If beginnings were everything this opera would be at least as good as DAS RHEINGOLD. If, a bit more logically, we compare Mascagni’s dawn with Puccini’s prelude to Act III of TOSCA, we must surely recognize the difference between the inspired natural poet and the cunning purveyor of effects.

The trouble with the cunning purveyor of effects is, they work so damn well. I’m prepared to give Mascagni the benefit of the doubt over his daybreak prelude, however. This deeply poetic opening sets the stage for what is ostensibly a rustic village wedding in the foothills of the Piedmont Alps. In a series of dances and general invitations to merriment we may note the inventiveness of Mascagni’s orchestral colouring and his continual veering away from the stereotyped music which could so easily have been called upon for such a situation…. All the action is underpinned by powerful orchestral writing, basically a continuation of the intermezzo.

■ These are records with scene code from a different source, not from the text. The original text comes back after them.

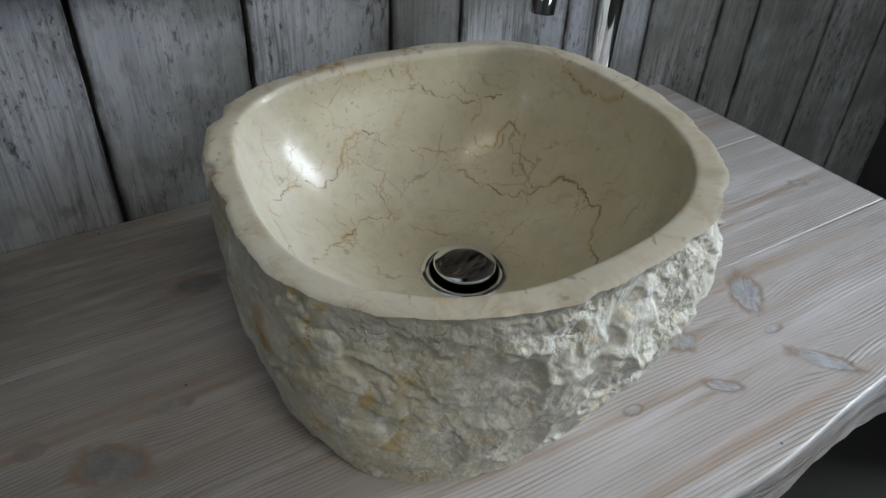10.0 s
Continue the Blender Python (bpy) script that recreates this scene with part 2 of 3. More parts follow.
def wood(name, end=False):
    """White-washed brushed pine. The mesh stores where the growth rings run and how near a knot is."""
    m = Mat(name)
    v = m.coords()
    g = m.attr("grain")
    period = 0.0026 if end else 0.0034
    wob = m.math("MULTIPLY", m.math("SUBTRACT", m.noise(m.coords(scale=(5, 75, 75)), 1.0, 4, 0.6), 0.5), 6.5 if end else 6.0)
    ph = m.math("ADD", m.math("MULTIPLY", g, 2 * math.pi / period), wob)
    ring = m.map(m.math("SINE", ph), 0.50 if end else 0.05, 1.0 if end else 0.98)
    amount = m.map(m.noise(m.coords(scale=(1.8, 45, 45)), 1.0, 4, 0.6), 0.36, 0.62, 0.2 if end else 0.05, 1.0)
    ring = m.math("MULTIPLY", m.math("MULTIPLY", ring, amount), m.math("MULTIPLY", m.map(m.attr("knot"), 0.1, 0.5, 1.0, 0.15), m.map(m.attr("lip"), 0.0, 0.7, 1.0, 0.0)))
    fine = m.noise(m.coords(scale=(14, 420, 420)), 1.0, 4, 0.6)
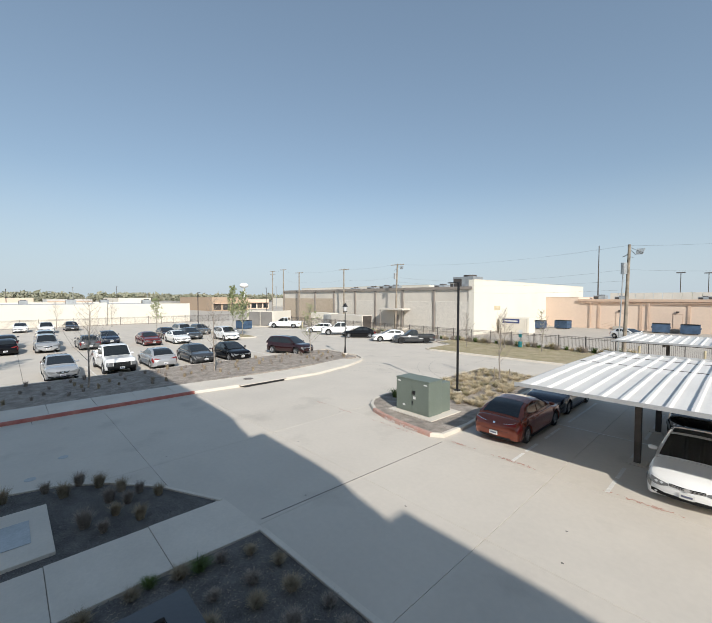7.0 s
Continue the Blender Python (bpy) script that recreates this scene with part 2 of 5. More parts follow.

We may appreciate the mastery of his orchestral backdrop, which in its motivic interest, thematic entwining and variegated colour places Mascagni firmly among the Middle-European post-romantics. Post-romantic, too, is the somewhat acidic tinge to the vocal lines….While I think this opera may be musically a masterpiece - it certainly exhibits rare mastery. If we are reminded of Puccini, it is more likely to be the later Puccini of LA FANCIULLA DEL WEST, where he, too, began to head in this same direction. It has become a truism among Mascagni lovers that his post-Cavalleria operas are a treasure-house of wonderful music which is in abeyance because the singers with the heft to cope with them are a lost breed.”